Menurut Guy Moot dari EMI Music, awal karier Arctic Monkeys telah membuktikan bahwa era digital telah mempermudah segala urusan, termasuk penyebaran musik. Internet, jelas Moot seperti dilansir Financial Times, adalah tempat berkumpulnya generasi baru dengan segala hiruk-pikuk yang menuntun perusahaan label mengubah—atau menyesuaikan—strateginya dalam menjual musik.
Sementara Laura Barton dari The Guardian menjelaskan yang ditempuh Arctic Monkeys dengan menyebar lagu-lagunya secara gratis di internet membuktikan dua hal: kegagalan label dalam menulis resep musik yang bagus untuk pendengar serta fakta bahwa internet memungkinkan musik dari band pemula untuk didengar khalayak tanpa bantuan label.
Lahir Kembali
Usai hiatus lima tahun, Arctic Monkeys, pada 5 April kemarin mengumumkan comeback-nya. Seperti diwartakan Pitchfork, Arctic Monkeys akan merilis album keenam bertajuk Tranquility Base Hotel & Casino pada 11 Mei via Domino.
Tranquility Base Hotel & Casino diproduseri oleh James Ford dan Turner. Direkam terpisah di tiga kota: Los Angeles, Paris, serta London. Total, album ini memuat 11 lagu.

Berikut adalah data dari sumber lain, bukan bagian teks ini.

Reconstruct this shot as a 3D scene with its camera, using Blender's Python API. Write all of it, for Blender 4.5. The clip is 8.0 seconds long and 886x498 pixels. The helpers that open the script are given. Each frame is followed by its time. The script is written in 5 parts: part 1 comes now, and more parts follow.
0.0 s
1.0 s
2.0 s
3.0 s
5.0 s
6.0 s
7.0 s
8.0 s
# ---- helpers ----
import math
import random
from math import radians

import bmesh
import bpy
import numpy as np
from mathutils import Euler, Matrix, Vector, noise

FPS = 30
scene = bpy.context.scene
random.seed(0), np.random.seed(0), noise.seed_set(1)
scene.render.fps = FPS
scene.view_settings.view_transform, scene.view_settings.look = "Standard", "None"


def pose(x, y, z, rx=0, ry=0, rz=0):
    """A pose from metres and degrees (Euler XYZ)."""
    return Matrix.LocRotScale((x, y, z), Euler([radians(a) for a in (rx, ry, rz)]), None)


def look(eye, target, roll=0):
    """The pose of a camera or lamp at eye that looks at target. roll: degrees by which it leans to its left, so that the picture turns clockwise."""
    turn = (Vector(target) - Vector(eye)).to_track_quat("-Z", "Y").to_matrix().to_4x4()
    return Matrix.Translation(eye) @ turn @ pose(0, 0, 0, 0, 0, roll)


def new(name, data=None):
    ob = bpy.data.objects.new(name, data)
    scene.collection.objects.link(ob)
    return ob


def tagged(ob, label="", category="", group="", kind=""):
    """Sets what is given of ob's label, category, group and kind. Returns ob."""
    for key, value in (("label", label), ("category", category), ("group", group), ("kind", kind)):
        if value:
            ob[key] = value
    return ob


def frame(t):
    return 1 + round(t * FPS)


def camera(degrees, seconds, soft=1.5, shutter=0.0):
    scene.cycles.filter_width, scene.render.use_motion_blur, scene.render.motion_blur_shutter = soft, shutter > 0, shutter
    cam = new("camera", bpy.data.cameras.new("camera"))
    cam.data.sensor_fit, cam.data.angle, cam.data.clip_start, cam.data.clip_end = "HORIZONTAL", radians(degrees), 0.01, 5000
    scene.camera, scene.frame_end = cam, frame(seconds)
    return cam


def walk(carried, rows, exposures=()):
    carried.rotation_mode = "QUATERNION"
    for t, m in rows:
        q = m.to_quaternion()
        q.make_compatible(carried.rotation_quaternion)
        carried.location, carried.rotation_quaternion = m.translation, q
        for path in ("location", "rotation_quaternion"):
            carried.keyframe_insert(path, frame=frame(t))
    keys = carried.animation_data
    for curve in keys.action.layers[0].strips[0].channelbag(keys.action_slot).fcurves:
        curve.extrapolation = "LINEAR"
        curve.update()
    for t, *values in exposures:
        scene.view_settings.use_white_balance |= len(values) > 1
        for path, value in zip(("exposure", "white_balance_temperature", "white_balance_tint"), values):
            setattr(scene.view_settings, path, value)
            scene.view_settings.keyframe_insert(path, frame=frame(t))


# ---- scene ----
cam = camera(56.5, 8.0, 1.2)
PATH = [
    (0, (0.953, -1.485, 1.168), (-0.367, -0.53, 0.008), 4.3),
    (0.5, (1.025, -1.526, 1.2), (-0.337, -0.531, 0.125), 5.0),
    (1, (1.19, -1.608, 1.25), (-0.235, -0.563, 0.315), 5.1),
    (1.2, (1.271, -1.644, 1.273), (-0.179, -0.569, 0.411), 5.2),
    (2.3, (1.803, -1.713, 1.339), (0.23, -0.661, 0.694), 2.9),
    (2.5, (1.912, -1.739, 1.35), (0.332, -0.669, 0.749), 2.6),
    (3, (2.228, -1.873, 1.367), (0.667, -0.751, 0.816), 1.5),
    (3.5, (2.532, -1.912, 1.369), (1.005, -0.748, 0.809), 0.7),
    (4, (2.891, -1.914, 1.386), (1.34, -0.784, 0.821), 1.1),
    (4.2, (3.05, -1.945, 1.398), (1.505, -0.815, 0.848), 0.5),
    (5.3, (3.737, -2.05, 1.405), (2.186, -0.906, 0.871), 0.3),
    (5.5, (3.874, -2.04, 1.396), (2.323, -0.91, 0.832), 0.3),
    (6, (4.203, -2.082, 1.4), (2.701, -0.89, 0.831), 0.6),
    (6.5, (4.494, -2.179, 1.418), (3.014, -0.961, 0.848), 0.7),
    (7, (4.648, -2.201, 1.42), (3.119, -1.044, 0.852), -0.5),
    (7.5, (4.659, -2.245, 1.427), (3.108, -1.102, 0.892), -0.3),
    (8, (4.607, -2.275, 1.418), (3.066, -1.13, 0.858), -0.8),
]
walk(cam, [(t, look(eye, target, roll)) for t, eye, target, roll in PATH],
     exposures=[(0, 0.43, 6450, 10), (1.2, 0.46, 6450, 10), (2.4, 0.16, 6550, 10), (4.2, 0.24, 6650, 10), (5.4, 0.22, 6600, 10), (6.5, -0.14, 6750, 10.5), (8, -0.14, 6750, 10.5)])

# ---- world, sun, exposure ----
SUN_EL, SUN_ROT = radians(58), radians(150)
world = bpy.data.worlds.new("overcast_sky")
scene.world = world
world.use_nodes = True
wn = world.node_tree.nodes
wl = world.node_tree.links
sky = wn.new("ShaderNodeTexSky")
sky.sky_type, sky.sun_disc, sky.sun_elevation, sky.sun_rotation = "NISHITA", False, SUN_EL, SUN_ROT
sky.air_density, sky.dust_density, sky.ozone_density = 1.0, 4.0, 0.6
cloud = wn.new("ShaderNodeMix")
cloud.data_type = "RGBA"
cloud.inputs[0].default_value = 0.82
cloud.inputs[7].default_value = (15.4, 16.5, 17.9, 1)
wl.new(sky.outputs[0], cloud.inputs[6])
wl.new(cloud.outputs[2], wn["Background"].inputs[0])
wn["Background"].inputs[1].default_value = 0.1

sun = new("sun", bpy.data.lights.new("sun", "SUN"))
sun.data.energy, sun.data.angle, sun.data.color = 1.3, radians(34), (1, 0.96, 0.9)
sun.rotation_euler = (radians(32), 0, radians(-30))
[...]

Menurut keterangan resmi mereka, mengutip The Independent, lagu-lagu baru di Tranquility Base Hotel & Casino “menaikkan taruhan secara besar-besaran” untuk menyusun “album berani dan brilian yang mencerminkan visi kreatif dari Turner yang lebih komprehensif.”
Sebelum mengumumkan album baru, pada Januari silam, Arctic Monkeys lebih dulu menginformasikan jadwal tur di Amerika Utara serta sejumlah festival musik internasional. Mereka juga mengumumkan akan merilis versi reissue dari debut album Whatever People Say I Am.

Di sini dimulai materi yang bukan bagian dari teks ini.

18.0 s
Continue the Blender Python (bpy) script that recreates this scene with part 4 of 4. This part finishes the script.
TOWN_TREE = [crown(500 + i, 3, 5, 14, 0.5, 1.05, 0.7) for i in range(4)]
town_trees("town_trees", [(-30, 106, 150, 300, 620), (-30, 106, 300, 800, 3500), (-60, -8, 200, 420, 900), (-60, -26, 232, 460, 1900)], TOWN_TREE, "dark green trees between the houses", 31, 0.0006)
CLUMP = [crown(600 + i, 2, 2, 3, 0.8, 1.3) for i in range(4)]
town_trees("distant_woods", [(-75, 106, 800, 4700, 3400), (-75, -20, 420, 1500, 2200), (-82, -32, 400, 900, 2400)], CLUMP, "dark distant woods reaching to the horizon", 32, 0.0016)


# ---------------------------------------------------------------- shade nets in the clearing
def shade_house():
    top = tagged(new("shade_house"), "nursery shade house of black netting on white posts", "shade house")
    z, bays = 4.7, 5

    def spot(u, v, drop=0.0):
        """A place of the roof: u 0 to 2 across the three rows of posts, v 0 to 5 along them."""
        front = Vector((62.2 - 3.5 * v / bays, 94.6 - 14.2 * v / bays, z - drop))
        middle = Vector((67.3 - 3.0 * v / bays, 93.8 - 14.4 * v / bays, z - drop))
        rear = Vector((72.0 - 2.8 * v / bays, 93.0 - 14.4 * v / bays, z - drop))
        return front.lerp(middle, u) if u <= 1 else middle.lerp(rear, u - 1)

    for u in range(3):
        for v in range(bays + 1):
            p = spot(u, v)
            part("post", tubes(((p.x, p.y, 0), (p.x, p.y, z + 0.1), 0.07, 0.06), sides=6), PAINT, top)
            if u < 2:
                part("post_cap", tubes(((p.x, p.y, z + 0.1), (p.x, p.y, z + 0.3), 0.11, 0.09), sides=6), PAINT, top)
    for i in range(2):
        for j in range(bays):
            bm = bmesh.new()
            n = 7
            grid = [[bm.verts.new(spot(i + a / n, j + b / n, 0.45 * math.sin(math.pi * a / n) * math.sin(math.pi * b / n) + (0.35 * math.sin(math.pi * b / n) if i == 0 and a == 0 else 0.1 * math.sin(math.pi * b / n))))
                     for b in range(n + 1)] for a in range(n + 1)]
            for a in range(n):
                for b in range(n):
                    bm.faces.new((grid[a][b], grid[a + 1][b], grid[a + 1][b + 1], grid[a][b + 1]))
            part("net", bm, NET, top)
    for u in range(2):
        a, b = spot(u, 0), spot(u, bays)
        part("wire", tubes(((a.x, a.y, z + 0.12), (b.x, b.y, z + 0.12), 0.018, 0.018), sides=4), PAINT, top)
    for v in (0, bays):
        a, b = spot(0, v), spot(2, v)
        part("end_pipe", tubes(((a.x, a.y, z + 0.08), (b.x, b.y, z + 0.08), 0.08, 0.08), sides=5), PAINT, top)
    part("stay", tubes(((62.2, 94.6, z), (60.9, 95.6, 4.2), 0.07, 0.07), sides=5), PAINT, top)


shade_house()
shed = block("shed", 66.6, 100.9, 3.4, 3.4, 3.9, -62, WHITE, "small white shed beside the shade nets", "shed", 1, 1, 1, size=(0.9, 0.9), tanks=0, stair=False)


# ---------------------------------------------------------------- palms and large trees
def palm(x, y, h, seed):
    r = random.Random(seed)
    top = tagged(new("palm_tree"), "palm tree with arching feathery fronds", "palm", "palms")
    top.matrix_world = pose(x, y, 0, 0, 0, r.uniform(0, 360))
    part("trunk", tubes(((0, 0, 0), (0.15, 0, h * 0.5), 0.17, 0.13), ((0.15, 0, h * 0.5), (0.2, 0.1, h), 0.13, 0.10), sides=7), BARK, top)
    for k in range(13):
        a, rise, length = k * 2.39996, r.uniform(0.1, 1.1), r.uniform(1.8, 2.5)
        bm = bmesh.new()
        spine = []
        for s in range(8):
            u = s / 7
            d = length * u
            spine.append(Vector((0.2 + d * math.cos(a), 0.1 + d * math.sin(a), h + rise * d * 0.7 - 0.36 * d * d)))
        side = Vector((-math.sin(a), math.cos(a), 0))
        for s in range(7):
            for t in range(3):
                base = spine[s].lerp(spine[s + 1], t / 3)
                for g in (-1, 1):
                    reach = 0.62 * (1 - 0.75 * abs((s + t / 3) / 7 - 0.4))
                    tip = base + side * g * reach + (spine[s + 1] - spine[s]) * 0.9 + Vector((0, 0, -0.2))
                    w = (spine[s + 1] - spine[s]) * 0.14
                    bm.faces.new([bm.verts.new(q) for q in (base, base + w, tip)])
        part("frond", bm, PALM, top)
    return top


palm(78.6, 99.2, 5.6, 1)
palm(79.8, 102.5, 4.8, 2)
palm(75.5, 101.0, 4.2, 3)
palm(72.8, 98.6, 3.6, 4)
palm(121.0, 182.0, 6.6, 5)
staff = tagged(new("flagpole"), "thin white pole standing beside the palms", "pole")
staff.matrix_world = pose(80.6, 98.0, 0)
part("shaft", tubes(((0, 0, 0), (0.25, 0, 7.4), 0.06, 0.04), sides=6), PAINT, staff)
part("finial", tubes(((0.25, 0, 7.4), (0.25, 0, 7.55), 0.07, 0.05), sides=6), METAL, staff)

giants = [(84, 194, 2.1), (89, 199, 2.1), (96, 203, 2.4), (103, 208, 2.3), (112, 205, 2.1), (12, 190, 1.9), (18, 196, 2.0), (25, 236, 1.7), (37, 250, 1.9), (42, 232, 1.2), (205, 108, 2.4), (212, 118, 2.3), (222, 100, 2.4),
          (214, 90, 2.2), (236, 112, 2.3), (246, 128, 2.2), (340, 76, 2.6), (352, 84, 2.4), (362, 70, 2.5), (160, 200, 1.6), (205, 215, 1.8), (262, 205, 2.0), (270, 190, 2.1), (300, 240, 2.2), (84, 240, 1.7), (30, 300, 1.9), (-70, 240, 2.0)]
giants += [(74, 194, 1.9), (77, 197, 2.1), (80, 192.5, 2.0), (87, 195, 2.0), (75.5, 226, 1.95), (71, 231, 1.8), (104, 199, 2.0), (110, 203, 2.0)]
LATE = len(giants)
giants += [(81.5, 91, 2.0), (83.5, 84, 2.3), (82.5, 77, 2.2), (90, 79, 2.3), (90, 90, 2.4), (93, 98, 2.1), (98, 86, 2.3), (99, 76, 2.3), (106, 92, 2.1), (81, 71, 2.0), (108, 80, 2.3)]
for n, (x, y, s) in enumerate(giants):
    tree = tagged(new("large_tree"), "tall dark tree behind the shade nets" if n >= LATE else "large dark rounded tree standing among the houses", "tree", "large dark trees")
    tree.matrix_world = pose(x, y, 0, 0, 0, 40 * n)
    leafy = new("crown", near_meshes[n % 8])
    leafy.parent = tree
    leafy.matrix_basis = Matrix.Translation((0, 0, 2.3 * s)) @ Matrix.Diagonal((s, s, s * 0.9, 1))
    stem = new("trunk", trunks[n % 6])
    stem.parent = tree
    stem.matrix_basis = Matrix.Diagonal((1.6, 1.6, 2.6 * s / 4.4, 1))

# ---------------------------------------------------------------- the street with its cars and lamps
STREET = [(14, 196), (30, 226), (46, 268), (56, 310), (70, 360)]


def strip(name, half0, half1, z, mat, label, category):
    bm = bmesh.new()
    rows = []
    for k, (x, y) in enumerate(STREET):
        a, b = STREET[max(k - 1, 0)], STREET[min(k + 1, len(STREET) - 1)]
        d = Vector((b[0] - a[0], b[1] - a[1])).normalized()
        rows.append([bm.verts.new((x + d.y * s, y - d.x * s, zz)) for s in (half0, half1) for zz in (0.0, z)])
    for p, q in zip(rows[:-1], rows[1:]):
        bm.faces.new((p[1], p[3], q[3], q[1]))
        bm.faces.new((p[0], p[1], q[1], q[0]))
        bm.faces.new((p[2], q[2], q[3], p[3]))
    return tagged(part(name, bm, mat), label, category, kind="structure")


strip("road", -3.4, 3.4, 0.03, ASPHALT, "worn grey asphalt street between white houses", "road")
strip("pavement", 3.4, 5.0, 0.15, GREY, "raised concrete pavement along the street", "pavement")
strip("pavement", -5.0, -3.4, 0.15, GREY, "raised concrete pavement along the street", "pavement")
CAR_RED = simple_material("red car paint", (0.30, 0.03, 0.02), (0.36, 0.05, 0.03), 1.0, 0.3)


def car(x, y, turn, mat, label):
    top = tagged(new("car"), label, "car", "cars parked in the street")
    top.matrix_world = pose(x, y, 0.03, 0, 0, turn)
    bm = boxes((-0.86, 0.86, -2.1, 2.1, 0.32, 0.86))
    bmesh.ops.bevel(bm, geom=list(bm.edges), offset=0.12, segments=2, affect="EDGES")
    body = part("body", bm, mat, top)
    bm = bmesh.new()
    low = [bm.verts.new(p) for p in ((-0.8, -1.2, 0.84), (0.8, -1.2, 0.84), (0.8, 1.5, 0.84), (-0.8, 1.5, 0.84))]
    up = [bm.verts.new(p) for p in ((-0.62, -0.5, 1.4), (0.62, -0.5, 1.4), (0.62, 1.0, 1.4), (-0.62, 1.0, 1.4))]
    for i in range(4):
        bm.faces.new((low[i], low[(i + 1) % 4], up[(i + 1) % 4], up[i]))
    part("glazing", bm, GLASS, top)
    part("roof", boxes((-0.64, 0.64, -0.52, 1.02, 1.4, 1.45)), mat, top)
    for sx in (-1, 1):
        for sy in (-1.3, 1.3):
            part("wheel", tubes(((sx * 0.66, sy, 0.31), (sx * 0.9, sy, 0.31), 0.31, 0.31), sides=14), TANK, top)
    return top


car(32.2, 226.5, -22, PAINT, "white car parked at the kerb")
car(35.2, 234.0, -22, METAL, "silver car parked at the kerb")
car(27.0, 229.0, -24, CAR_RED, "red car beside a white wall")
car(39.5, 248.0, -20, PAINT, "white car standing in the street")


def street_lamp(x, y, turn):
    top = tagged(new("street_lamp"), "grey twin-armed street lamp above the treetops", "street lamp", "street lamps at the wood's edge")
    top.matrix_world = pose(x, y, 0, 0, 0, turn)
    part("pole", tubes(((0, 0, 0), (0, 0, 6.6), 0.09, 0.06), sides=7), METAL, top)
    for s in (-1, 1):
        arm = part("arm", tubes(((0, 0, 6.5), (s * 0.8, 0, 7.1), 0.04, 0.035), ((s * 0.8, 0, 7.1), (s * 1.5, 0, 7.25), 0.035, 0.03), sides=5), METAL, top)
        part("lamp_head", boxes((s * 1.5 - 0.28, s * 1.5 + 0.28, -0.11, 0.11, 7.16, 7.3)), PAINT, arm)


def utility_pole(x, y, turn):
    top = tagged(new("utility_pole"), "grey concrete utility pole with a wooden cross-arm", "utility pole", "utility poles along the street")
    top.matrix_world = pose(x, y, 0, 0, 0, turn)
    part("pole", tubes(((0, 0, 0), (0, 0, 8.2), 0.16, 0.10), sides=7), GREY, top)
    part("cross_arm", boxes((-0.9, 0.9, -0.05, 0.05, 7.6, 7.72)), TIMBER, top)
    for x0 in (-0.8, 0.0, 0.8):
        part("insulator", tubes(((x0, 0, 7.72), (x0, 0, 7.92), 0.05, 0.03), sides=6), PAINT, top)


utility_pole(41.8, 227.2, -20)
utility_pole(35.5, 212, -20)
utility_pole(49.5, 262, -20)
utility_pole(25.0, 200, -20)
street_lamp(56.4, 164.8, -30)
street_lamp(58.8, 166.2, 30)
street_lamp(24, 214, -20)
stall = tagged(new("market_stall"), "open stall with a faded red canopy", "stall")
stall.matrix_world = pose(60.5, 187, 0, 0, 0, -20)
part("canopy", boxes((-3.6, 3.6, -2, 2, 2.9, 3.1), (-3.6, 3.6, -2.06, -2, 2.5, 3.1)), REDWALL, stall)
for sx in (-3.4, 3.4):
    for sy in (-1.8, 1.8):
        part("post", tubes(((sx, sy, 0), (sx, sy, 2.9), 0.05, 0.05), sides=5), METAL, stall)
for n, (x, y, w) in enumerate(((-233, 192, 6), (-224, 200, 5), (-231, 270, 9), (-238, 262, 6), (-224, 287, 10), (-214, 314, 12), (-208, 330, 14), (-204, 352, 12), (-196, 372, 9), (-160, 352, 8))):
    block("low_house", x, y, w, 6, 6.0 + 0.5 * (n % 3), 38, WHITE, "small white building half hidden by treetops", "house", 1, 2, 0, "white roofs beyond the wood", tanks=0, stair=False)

Tentu kembalinya Arctic Monkeys menjadi kabar baik untuk para penggemar—dan pendengar kebanyakan. Seperti apa jadinya Tranquility Base Hotel & Casino? Apakah bertenaga dan penuh distorsi layaknya dua album awal, berbau psikedelia seperti Humbug, minimalis macam Suck It See, atau mungkin mirip AM yang old-fashioned rock ‘n’ roll?